Some watchers predict that the summer spike in oil prices will drive the January 2019 COLA to at least 3 percent, but the size of the COLA won’t be announced until about mid-October.

The inflation index tracking nationwide costs is almost always higher and ahead of the normal pace of inflation and deflation. This time last year, the government announced that 2018 premiums in the Federal Employee Health Benefits Plan would rise “an average” of 4 percent.

But for many retirees and workers the actual increase was more like 6.1 percent. Feds and retirees did get a pay raise and a COLA to help offset those higher 2018 premiums. The government continues to pay the lion’s share at 70 to 75 percent of the premium for most workers and retirees. Congress is looking at a series of “reforms” that would cut government costs to the health program by giving workers vouchers to purchase insurance.

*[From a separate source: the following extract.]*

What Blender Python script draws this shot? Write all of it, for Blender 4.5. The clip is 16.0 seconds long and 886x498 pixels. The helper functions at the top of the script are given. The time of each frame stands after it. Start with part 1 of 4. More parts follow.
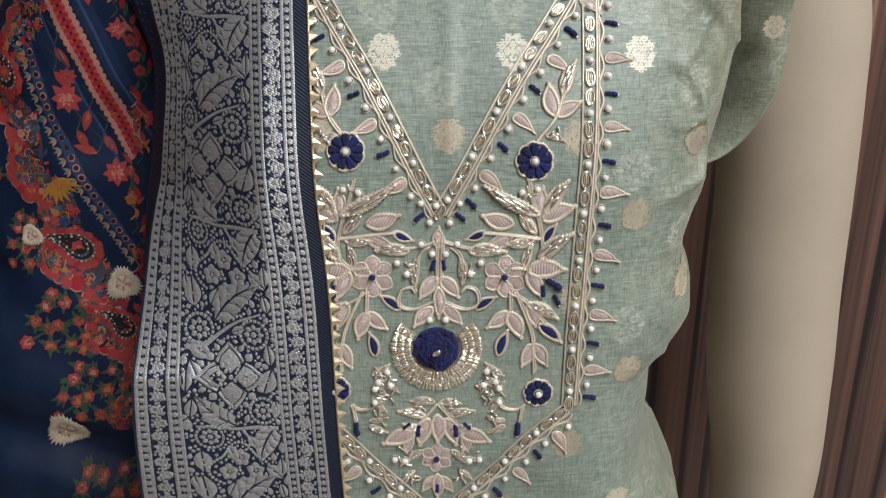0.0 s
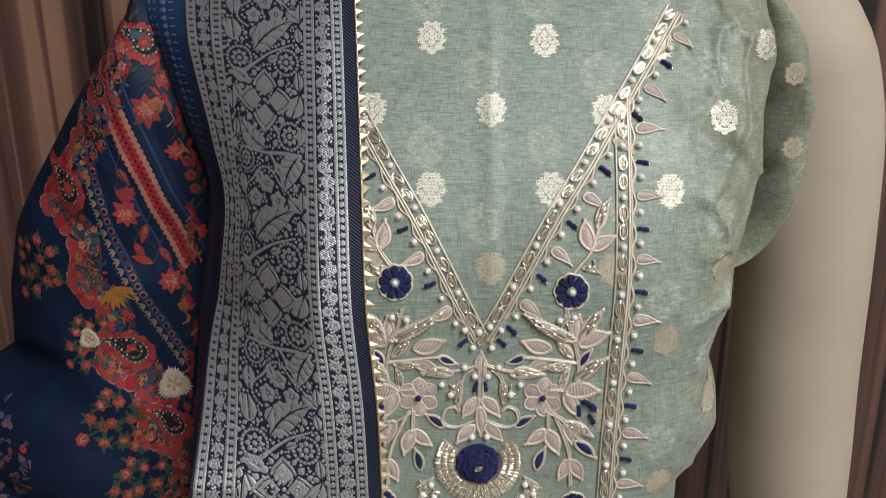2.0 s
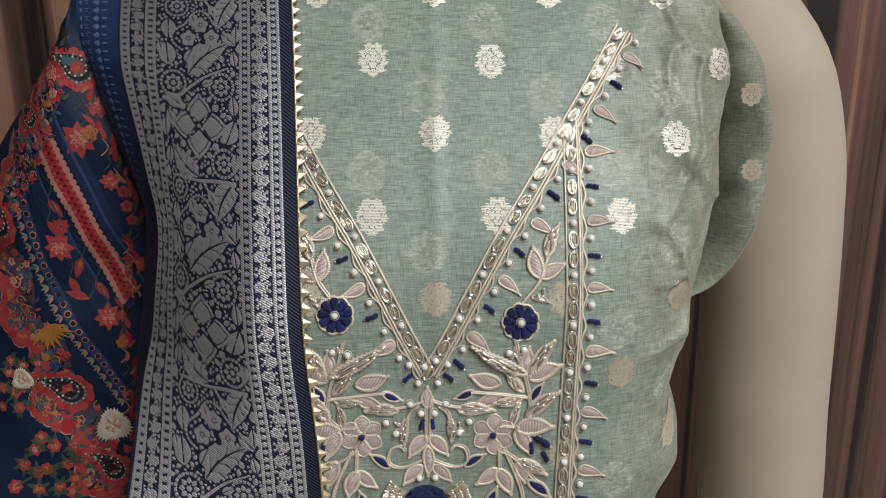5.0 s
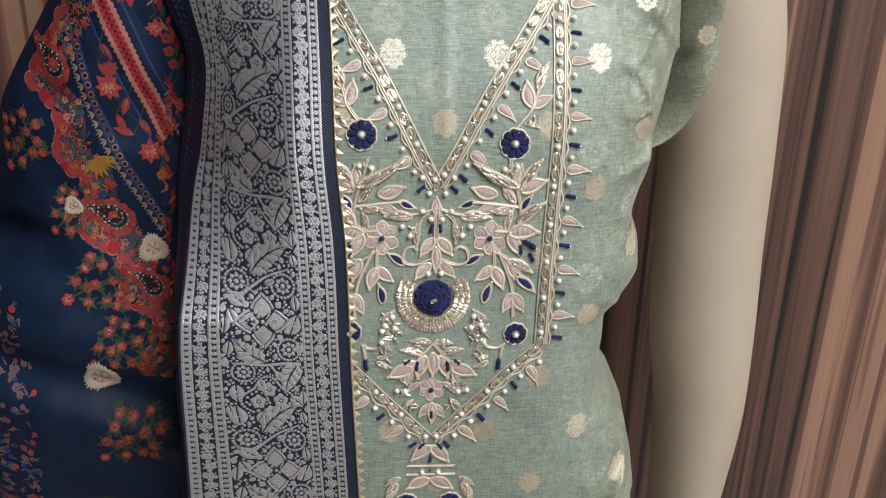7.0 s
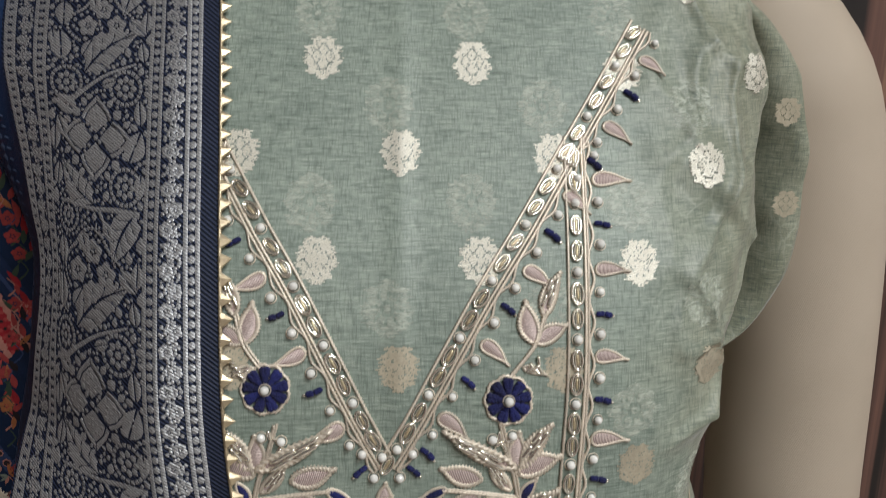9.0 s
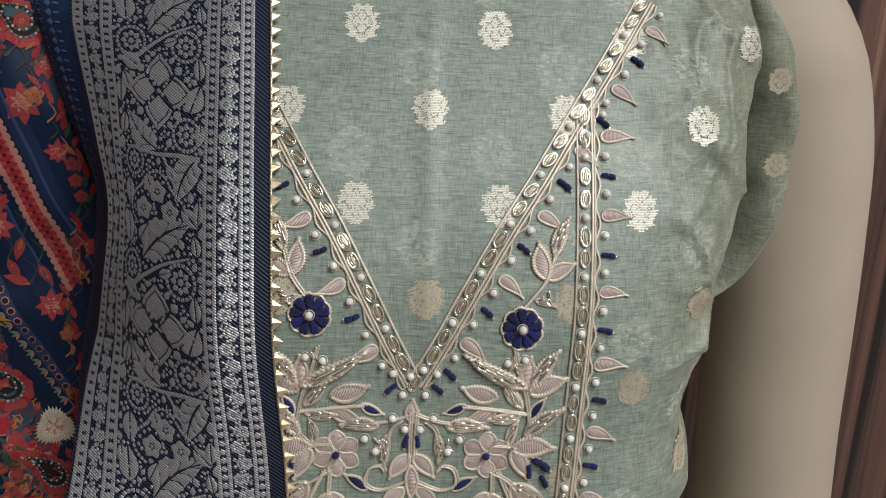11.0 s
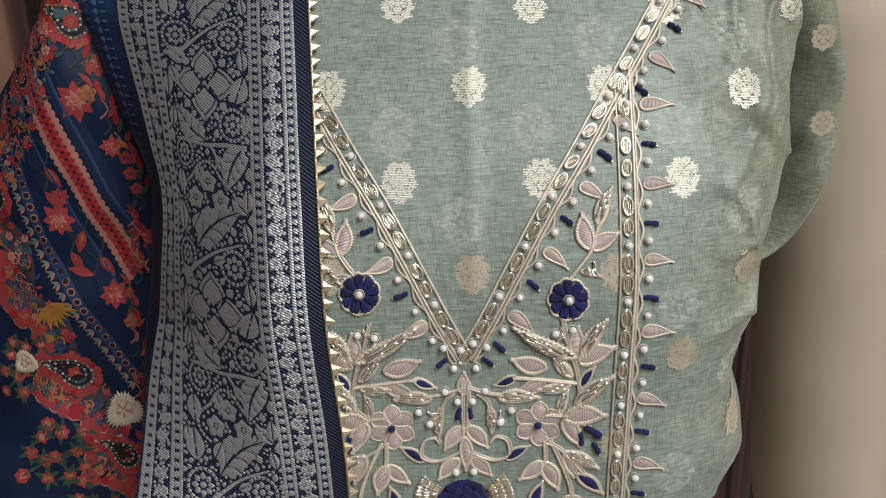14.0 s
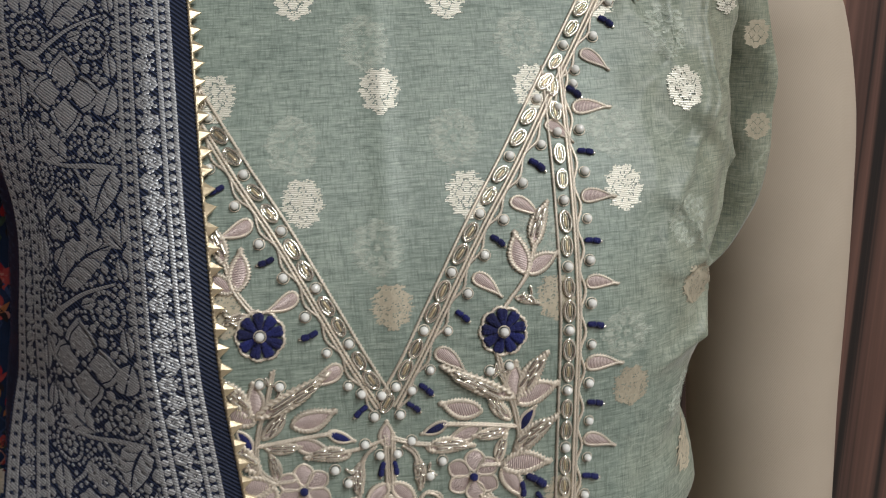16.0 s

There will be an extended open enrollment period from mid-November to early December when workers, retirees and survivors can shop for a health plan among the 260-plus choices offered by Uncle Sam. Most workers and retirees are eligible to join any of about 20 national and HMO plans in their area.

While technically still up in the air, a pay raise of any amount is a long shot. The Senate approved a 1.9 percent raise for 2018 as part of the National Defense Authorization Act, while the House version of the NDAA is silent on federal pay. The two groups are expected to go to conference and iron out differences in several parts of the NDAA.

In the meantime, federal unions, retiree groups and associations representing managers and professionals are working Capitol Hill for a 2019 pay raise.

Nearly Useless Factoid

By Amelia Brust

In 1897, five years before her debut “The Tale of Peter Rabbit” was published, children’s author Beatrix Potter wrote a scientific paper on the origin of the fungi Agaricineae and submitted it to the Linnean Society. But George Massee, a scientist at Kew’s Royal Botanic Gardens,  had to present the paper on her behalf because women were not permitted to be members of the Linnean Society or attend meetings.